### What is expected
Set out each line from the following listing that includes the word "with".

--- start of Recorded data ---

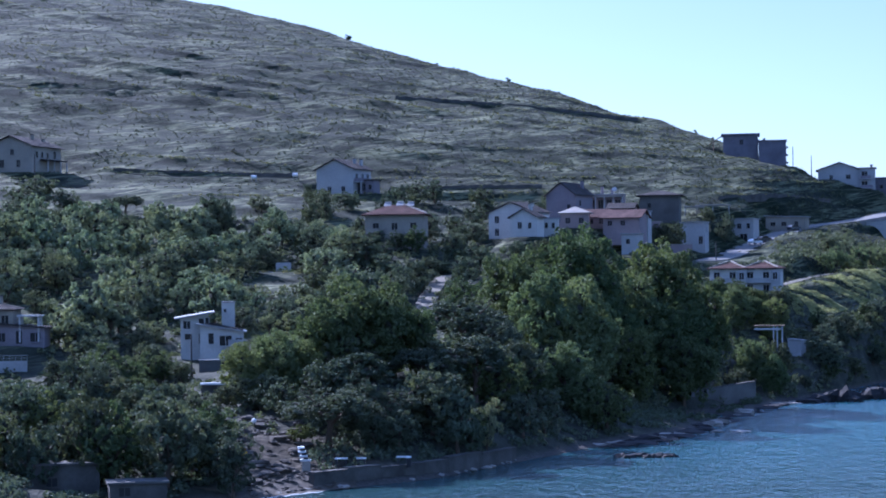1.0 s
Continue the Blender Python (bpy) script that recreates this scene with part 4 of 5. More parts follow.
# pebble beach at the landing with a line of foam
beach = [(-11.8, -0.5), (-11.2, 0.0), (-10.6, 1.0), (-10.0, 1.6), (-9.4, 1.4), (-8.9, 0.6), (-8.4, 0.2)]
s = Shape()
rows = []
for a, wide in beach:
    base = float(along(SHORE, a))
    for k in range(6):
        d = base - 1.5 + (3.5 + 3.0 * max(0, wide)) * k / 5
        rows.append(polar(a, d, max(float(ground_z(a, d)), 0.02) + 0.06))
s.add(rows, [(i * 6 + k, i * 6 + 6 + k, i * 6 + 7 + k, i * 6 + 1 + k) for i in range(len(beach) - 1) for k in range(5)])
tagged(new("beach", s.mesh("beach", PEBBLE)), "small pale pebble beach at the landing", "beach", kind="structure")
s, rows = Shape(), []
for i in range(31):
    a = -11.8 + 2.5 * i / 30
    base = float(along(SHORE, a)) - 2.2 + 0.5 * math.sin(i * 1.3)
    wide = 0.35 + 0.2 * math.sin(i * 2.1)
    rows += [polar(a, base, 0.05), polar(a, base + wide, 0.07)]
s.add(rows, [(2 * i, 2 * i + 2, 2 * i + 3, 2 * i + 1) for i in range(30)])
tagged(new("foam_line", s.mesh("foam_line", FOAM)), "thin white line of foam along the beach", "foam", kind="structure")

# ---------------------------------------------------------------- rocks


def rock_shape(s, c, size, seed, squash=0.6, fine=2):
    """One weathered boulder, an island of its own."""
    rng = random.Random(seed)
    off = Vector((rng.random() * 50, rng.random() * 50, rng.random() * 50))
    bm = bmesh.new()
    bmesh.ops.create_icosphere(bm, subdivisions=fine, radius=1)
    v = []
    for p in bm.verts:
        n = p.co.normalized()
        r = 0.85 + 0.5 * noise.noise(n * 1.4 + off) + 0.75 * abs(noise.noise(n * 2.6 + off)) + 0.28 * noise.noise(n * 5.1 + off)
        v.append((c[0] + n.x * r * size[0], c[1] + n.y * r * size[1], c[2] + n.z * r * size[2] * squash))
    s.add(v, [[q.index for q in f.verts] for f in bm.faces])
    bm.free()
    return s


def boulder(az, d, z, size, seed, label="dark weathered boulder at the waterline", mat=None):
    o = thing("boulder", polar_pose(az, d, z), label, "rock", "shore rocks")
    part("stone", rock_shape(Shape(), (0, 0, 0), size, seed), mat or ROCK, o)
    return o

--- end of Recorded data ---

### The reply
Continue the Blender Python (bpy) script that recreates this scene with part 4 of 5. More parts follow.
# pebble beach at the landing with a line of foam